Despite the points above it was also felt that mime should not always be pigeon-holed as small- or middle-scale but that an ideal future should include the opportunity to present productions with fifty performers on stage. The meeting felt that much greater dialogue was necessary between companies and venues generally.

The proposal that one or more companies be funded at a higher level was cautiously welcomed, but not at the expense of other artists and companies.

It was felt that one way in which small-scale companies successfully transferred to the middle-scale was through site-specific projects, which might be residency- or performance-based work.
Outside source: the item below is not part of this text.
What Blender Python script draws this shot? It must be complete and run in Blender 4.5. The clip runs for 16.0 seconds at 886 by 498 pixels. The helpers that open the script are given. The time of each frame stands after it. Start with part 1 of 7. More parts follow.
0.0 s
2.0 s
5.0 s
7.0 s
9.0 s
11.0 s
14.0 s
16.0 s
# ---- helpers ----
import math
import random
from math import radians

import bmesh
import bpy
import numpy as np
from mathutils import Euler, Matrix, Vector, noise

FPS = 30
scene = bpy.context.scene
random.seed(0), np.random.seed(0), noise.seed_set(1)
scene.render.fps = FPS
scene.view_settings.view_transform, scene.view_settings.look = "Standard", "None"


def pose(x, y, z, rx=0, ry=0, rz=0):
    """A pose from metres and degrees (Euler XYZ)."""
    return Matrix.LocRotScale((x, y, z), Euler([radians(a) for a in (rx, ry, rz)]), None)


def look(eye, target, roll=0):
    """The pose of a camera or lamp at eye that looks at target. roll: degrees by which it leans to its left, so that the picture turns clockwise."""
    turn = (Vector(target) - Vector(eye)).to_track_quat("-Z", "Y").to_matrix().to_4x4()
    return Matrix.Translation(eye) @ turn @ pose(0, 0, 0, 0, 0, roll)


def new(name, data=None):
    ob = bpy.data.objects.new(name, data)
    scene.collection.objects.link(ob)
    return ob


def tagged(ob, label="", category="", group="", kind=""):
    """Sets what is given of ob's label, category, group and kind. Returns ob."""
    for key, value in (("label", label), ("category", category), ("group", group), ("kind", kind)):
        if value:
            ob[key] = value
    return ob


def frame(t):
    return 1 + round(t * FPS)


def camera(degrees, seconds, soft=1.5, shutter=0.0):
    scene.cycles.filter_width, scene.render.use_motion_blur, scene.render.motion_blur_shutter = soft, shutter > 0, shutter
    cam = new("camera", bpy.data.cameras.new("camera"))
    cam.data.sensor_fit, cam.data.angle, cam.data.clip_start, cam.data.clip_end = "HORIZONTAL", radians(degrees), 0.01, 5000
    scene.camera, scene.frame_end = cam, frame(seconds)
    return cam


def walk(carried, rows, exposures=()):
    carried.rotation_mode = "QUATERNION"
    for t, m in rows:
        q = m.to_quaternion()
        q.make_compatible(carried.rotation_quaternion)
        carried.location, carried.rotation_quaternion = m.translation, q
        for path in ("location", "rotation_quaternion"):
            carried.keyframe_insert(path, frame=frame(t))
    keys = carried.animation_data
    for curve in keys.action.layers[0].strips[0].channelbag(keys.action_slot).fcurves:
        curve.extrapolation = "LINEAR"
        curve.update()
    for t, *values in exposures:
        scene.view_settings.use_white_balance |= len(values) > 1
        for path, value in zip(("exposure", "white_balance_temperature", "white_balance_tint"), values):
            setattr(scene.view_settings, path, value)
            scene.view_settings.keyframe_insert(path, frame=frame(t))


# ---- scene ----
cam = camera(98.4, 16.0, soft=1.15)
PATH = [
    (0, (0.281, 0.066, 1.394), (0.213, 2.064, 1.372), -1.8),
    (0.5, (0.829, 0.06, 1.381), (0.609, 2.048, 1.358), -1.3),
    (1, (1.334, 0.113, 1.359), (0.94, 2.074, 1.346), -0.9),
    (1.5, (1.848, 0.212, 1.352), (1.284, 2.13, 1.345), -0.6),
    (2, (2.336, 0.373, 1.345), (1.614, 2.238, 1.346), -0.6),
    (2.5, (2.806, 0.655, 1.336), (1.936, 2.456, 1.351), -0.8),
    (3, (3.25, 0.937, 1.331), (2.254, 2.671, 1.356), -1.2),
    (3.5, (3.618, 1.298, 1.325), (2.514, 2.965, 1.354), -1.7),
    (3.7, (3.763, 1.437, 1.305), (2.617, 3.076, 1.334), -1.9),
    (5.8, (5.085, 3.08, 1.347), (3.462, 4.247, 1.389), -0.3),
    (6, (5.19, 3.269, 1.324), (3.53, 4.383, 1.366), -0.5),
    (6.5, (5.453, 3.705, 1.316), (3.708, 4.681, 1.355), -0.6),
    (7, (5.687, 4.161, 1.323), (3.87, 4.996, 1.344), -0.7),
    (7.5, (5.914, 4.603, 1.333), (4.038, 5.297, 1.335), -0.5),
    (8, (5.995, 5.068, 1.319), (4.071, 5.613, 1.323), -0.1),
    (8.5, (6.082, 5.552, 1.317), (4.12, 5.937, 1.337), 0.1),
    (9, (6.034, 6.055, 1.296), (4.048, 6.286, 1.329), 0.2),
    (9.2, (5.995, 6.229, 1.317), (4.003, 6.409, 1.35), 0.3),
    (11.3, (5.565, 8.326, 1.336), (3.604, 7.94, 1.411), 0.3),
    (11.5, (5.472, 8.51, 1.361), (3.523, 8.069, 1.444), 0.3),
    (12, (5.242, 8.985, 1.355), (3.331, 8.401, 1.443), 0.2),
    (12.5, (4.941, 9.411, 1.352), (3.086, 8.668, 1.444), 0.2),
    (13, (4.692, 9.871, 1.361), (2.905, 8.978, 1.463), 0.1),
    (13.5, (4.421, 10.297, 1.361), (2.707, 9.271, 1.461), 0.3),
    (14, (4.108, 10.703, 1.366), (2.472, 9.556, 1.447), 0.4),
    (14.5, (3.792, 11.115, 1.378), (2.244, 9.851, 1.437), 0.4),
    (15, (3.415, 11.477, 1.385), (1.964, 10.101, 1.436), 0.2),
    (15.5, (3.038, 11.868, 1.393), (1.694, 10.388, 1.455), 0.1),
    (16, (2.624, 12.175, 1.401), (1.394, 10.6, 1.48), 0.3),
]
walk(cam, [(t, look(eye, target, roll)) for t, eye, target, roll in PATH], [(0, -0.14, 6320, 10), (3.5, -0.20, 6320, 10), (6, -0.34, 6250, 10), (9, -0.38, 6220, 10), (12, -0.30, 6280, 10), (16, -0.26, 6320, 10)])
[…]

On the question of Internationalism the meeting endorsed the continuing development of an international profile but felt that more note should be taken of the large amount of touring now undertaken by mime through The British Council.

Administration

The meeting concluded that a great deal needed to be done in this area. There was a need to recognise the different training needs inherent in administering small-scale mime work. In the main this was because the work was created in the studio rather than text-based. Administrators therefore required a much broader set of skills.

The meeting discussed the high incidence of cooperative run companies in mime and how this affected the training skills required. The different structure of cooperative companies was considered, though no firm conclusion was reached as to whether they were such because of the style of the work or because of the youth of the companies.
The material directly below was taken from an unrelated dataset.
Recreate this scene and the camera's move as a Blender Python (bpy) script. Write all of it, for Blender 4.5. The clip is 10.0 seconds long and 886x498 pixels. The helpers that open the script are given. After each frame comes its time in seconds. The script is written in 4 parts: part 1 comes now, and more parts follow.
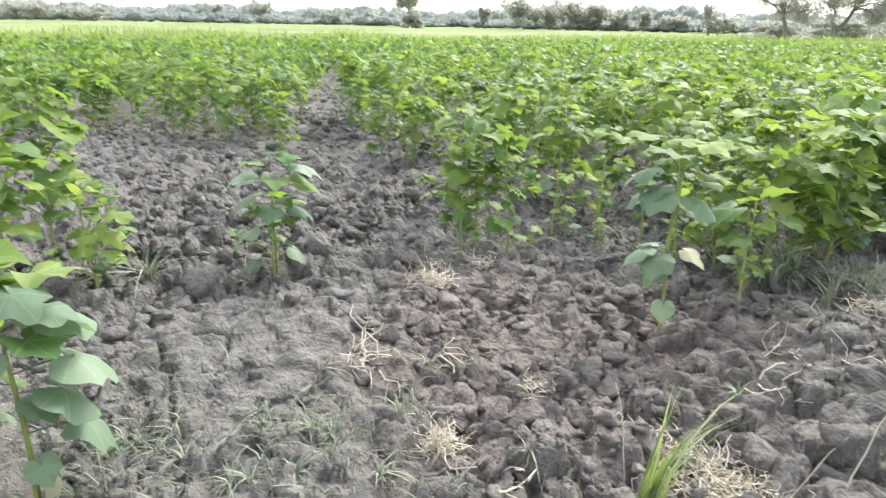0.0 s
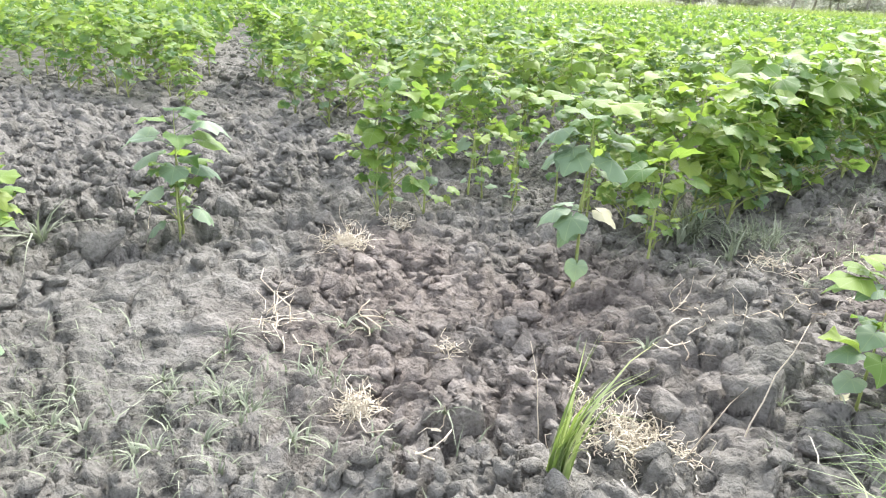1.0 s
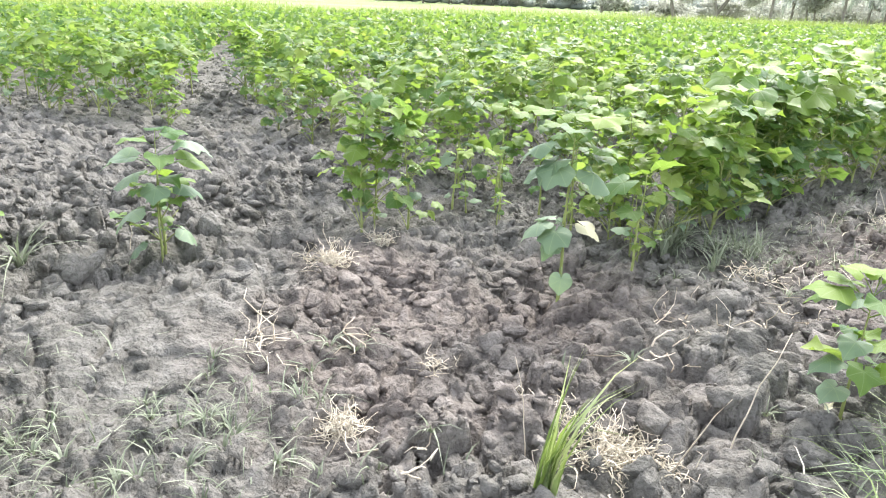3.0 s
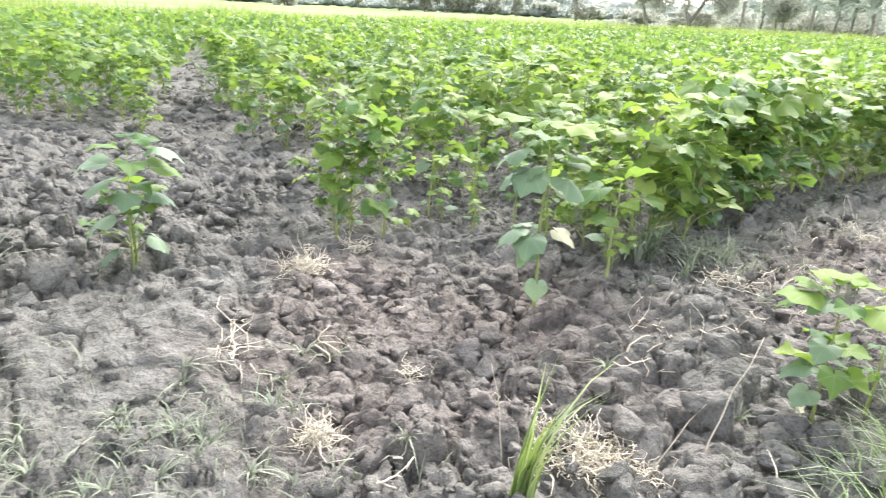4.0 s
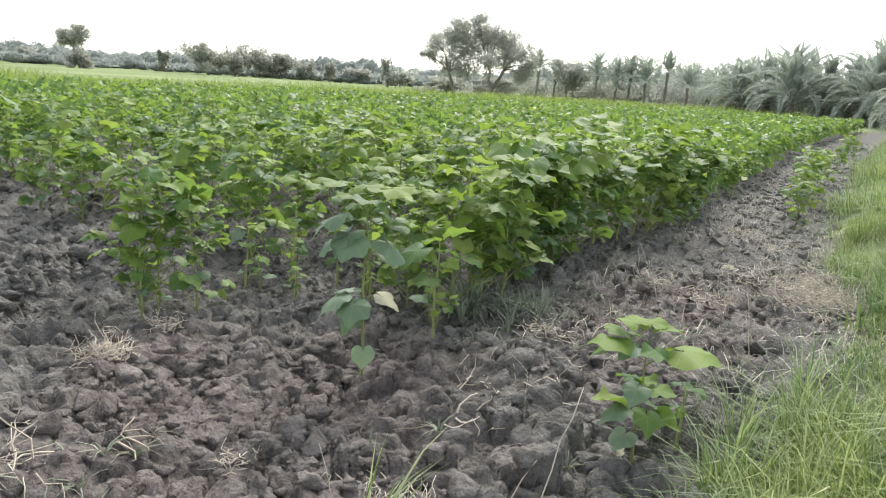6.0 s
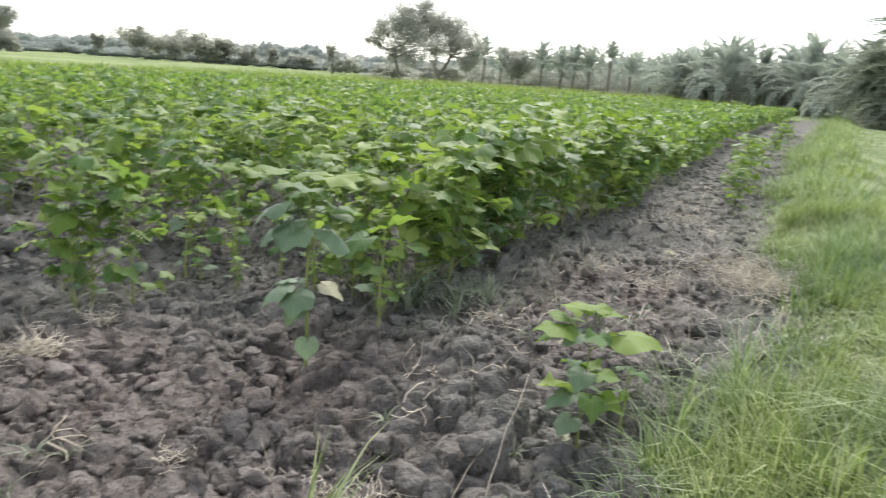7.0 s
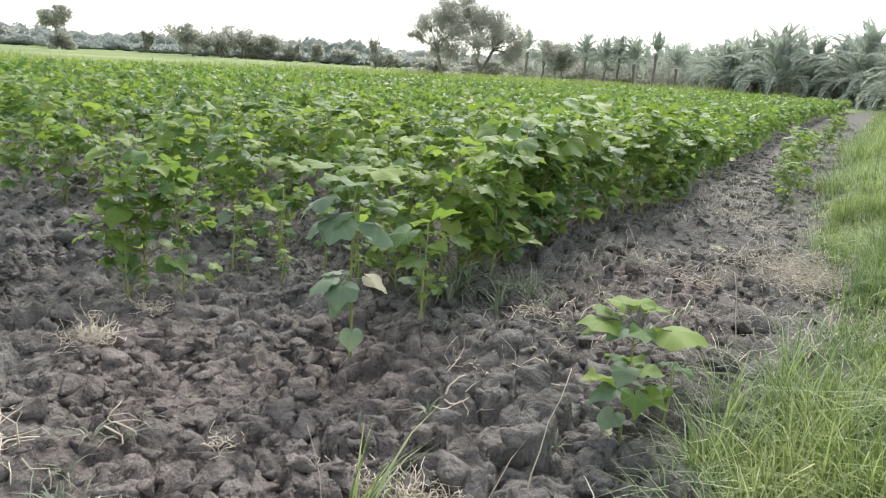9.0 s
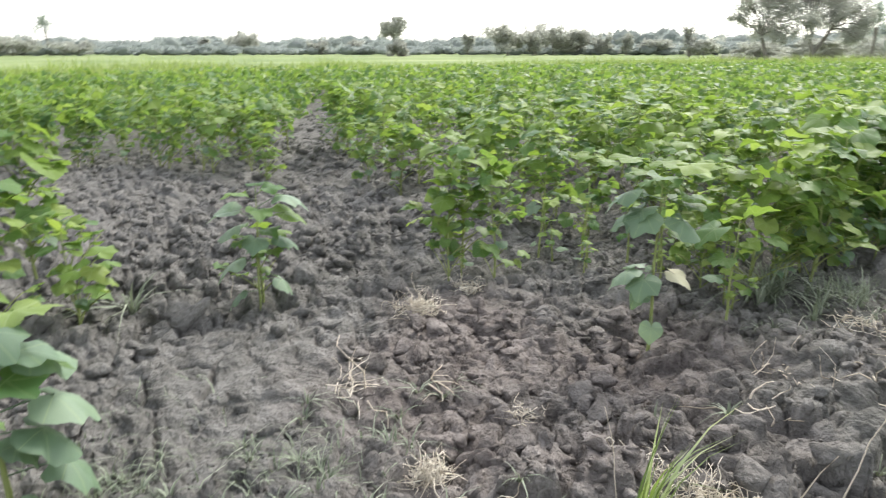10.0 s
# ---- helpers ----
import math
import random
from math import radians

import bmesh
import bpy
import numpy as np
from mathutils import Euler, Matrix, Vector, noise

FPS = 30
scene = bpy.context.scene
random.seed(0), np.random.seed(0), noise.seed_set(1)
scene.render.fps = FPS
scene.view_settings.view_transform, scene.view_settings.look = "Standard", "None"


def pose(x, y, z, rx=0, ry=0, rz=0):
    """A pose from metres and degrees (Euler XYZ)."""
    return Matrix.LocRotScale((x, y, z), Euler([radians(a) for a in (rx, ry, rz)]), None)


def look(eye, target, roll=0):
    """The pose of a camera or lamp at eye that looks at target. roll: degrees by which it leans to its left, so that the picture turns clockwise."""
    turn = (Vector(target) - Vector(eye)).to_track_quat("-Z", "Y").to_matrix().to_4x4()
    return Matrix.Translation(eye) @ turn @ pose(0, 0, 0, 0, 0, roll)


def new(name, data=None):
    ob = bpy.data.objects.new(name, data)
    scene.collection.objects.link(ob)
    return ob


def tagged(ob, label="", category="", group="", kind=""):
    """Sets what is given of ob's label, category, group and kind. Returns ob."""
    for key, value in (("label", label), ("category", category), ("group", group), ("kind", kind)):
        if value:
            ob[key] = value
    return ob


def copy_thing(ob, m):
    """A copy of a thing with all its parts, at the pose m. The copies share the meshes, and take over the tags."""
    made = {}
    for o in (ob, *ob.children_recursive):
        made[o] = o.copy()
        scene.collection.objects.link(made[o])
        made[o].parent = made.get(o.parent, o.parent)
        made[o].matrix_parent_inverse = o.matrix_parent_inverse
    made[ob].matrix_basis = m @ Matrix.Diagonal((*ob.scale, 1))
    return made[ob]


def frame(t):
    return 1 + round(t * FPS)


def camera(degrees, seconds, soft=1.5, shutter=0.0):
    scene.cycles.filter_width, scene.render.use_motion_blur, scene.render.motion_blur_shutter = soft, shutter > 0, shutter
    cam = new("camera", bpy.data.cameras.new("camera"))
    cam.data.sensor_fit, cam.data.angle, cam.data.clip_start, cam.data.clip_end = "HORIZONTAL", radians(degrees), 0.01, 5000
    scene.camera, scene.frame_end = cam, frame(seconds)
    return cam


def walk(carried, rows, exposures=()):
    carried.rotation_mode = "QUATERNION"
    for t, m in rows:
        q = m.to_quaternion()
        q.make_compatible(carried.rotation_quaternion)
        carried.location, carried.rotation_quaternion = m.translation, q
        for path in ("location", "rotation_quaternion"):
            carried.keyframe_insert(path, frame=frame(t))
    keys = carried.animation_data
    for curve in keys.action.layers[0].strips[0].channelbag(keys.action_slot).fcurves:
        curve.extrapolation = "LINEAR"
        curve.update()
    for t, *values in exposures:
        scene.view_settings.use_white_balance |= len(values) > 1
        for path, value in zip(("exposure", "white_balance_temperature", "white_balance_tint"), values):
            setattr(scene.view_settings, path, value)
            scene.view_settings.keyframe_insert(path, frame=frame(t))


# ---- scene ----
cam = camera(64.4, 10.0, soft=1.1, shutter=0.55)
PATH = [
    (0, (0.497, -0.527, 0.966), (-1.005, 0.641, 0.349), 1.2),
    (0.5, (0.489, -0.515, 0.961), (-0.925, 0.729, 0.286), 2.2),
    (1, (0.477, -0.498, 0.951), (-0.844, 0.824, 0.24), 3.2),
    (1.5, (0.478, -0.495, 0.956), (-0.844, 0.835, 0.264), 2.5),
    (2, (0.481, -0.491, 0.962), (-0.837, 0.854, 0.286), 2.2),
    (3.5, (0.479, -0.489, 0.958), (-0.818, 0.878, 0.288), 2.8),
    (4, (0.478, -0.483, 0.958), (-0.784, 0.923, 0.305), 3.0),
    (4.2, (0.473, -0.468, 0.957), (-0.741, 0.978, 0.299), 3.2),
    (4.3, (0.47, -0.461, 0.957), (-0.701, 1.021, 0.301), 3.3),
    (4.5, (0.464, -0.446, 0.957), (-0.565, 1.147, 0.323), 3.4),
    (4.7, (0.461, -0.443, 0.957), (-0.519, 1.194, 0.359), 3.8),
    (5, (0.456, -0.44, 0.958), (-0.486, 1.238, 0.412), 3.5),
    (5.5, (0.456, -0.439, 0.96), (-0.457, 1.282, 0.509), 3.6),
    (6.8, (0.453, -0.422, 0.953), (-0.363, 1.337, 0.466), 4.2),
    (7, (0.454, -0.414, 0.954), (-0.306, 1.372, 0.471), 4.1),
    (7.5, (0.448, -0.399, 0.953), (-0.168, 1.442, 0.473), 4.2),
    (8, (0.447, -0.399, 0.952), (-0.157, 1.447, 0.477), 4.6),
    (8.5, (0.449, -0.42, 0.957), (-0.334, 1.351, 0.458), 3.5),
    (9, (0.454, -0.428, 0.954), (-0.408, 1.304, 0.448), 3.6),
    (9.2, (0.459, -0.446, 0.956), (-0.437, 1.263, 0.427), 3.8),
    (9.3, (0.461, -0.455, 0.957), (-0.526, 1.199, 0.416), 3.2),
    (9.5, (0.465, -0.473, 0.958), (-0.75, 1.008, 0.386), 1.6),
    (9.7, (0.479, -0.489, 0.963), (-0.941, 0.811, 0.421), -0.4),
    (9.8, (0.486, -0.497, 0.965), (-0.976, 0.754, 0.421), -0.2),
    (9.9, (0.493, -0.505, 0.967), (-0.996, 0.716, 0.427), -0.6),
    (10, (0.5, -0.512, 0.969), (-1.001, 0.69, 0.421), 0.0),
]
EXPOSURES = [(0.0, 1.97), (0.5, 2.1), (1.0, 2.35), (2.0, 2.35), (4.2, 2.4), (4.7, 2.24), (5.2, 1.77), (5.7, 1.42), (7.0, 1.33), (9.0, 1.34), (9.5, 1.46), (10.0, 1.6)]
walk(cam, [(t, look(eye, target, roll)) for t, eye, target, roll in PATH], EXPOSURES)

# ---- world and sun ----
SUN_AZ, SUN_EL = 17.0, 48.0      # degrees to the left of +y, degrees up
world = bpy.data.worlds.new("hazy_sky")
scene.world = world
world.use_nodes = True
wn, wl = world.node_tree.nodes, world.node_tree.links
sky = wn.new("ShaderNodeTexSky")
sky.sky_type, sky.sun_disc = "NISHITA", False
sky.sun_elevation, sky.sun_rotation = radians(SUN_EL), radians(-SUN_AZ)
sky.air_density, sky.dust_density, sky.ozone_density = 1.0, 1.2, 1.0
pale = wn.new("ShaderNodeHueSaturation")
pale.inputs["Saturation"].default_value = 0.30
pale.inputs["Value"].default_value = 1.0
wl.new(sky.outputs[0], pale.inputs["Color"])
wl.new(pale.outputs[0], wn["Background"].inputs[0])
wn["Background"].inputs[1].default_value = 0.15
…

The meeting recommended that the Drama department review the training of small and middle scale administrators and look at the Dance department’s trainee apprenticeship schemes as an example of good practice.

A rapporteur from a previous NAMS meeting held to discuss training, analysed the conclusions from that meeting (see below), which were then wholly endorsed by those present. The points were:

A) Investment in training is essential in order to effectively support creative work and enable arts organisations to respond to change. The training strategies must therefore be linked to an organisation’s aims and objectives.

B) Where training takes place away from an organisation, the skills learned must be allowed to feed back into the work place. Time must be allowed to brief colleagues. There could be ‘INSET’ days for arts organisations – the whole organisation takes a training day out, or takes time in retreat to allow time to assimilate new information.

Human resource management exists in small organisations but is not labelled as such. The work demands that this is done whatever the skills of the individual administrator concerned. Some small arts organisations are innovative managers but do not have the language to communicate this to arts training providers. It is recommended that independent training skills advisers be appointed regionally to advise clients on their needs.

D) Change must be appropriate to the particular organisation and not imposed from outside. Training has to be sensitive to the position the organisation is currently in, the direction in which it is moving, and the speed at which it can assimilate change. There was considerable concern expressed about the poor level of pay for administrates in mime and that there was no viable career path within the artform. This led to the loss of people and also difficulty funding appropriate people to replace them. As a result companies often had to offer higher salaries to administrators. Where companies were run cooperatively this could lead to artificially created hierarchies, resulting in difficulties.

The Artists’ needs and their Relationship with the Theatre Profession

It was a major concern of the meeting that the Arts Council had not yet fully recognised the intrinsic difference of mime, it being part of process theatre rather than text-based. This resulted in much longer rehearsal periods and therefore increased costs.

The artists need better facilities, not only because of the time required to rehearse, but also because a better environment would create more opportunities to develop the work – e.g. properly equipped studio spaces would enable the physical performer to prepare appropriately with regular classes and workshops.

The meeting also recommended that consideration be given to artists’ need to recharge their batteries through the funding of sabbaticals and bursaries for courses.

It was felt that Cross-fertilisation with the rest of the theatre profession was rarely carried out on an equal basis. There was a need to educate Directors in how to use mime and movement-based work. The meeting would welcome more opportunities for mime artists to direct and therefore not always be the movement coordinator or choreographer.

The meeting felt that it was interesting to cite the appearance of Theatre de Complicite at the National Theatre in the context of cross-fertilisation; the irony that the work in question had been text-based was not lost on those present.

Mime and Physical Theatre Performers Training

The meeting felt that the only document to fully address the problems of training in this area was ‘A Way Through the Mimefield’ by Naseem Khan. Numerous points, which for the sake of brevity are not detailed here, echoed the report’s conclusions. It was recommended that the report should now be implemented. There was a note of dissent on the subject of initial training currently available in Britain. It was felt that Desmond Jones’ contribution had been undervalued.

It was recommended that the Mime Action Group uptake on the coordinating function for workshops identified in the Khan report.

It was recognised that a fundamental barrier to developing mime education and training was the absence of mime from the National Curriculum. The meeting recommended that NAMS should address the problem of arts provision in the National Curriculum as education created at the levels of the audience and the performer.

The meeting further recommended that courses to learn to teach in the community (e.g. people with special needs) would be extremely useful. It was established that the Arts Council does currently provide some opportunities in this area that might be better advertised to the mime profession.

Mime in Education

The meeting identified as a problem the limited extent of the funding for animateur posts which it recommended should be looked at in the light of the Community Dance and Mime Foundation’s Review document when published.

It was felt that it should be noted that some companies were suited to present work and others to work within the community – different skills were required for each.

Equal Opportunities and Access

It was pointed out to the meeting that much of the discussion, particularly in the area of training, had been Euro-centric. It was felt to be equally true that there were some examples of good practice in the companies, but that on the whole they do not reflect cultural diversity

On the question of access the meeting felt that mime was particularly advanced in comparison to the other artform areas.

Criteria for Funding

The meeting felt strongly that the NAMS Assessment document was impenetrable and as a result felt unable to discuss this item in any detail. There was therefore little criticism of the current methods of assessment. It seemed that a combination of audience figures and informed comment was the current means.

The meeting recommended that nurturing artistic developments in mime should be the cornerstone of any future funding policy.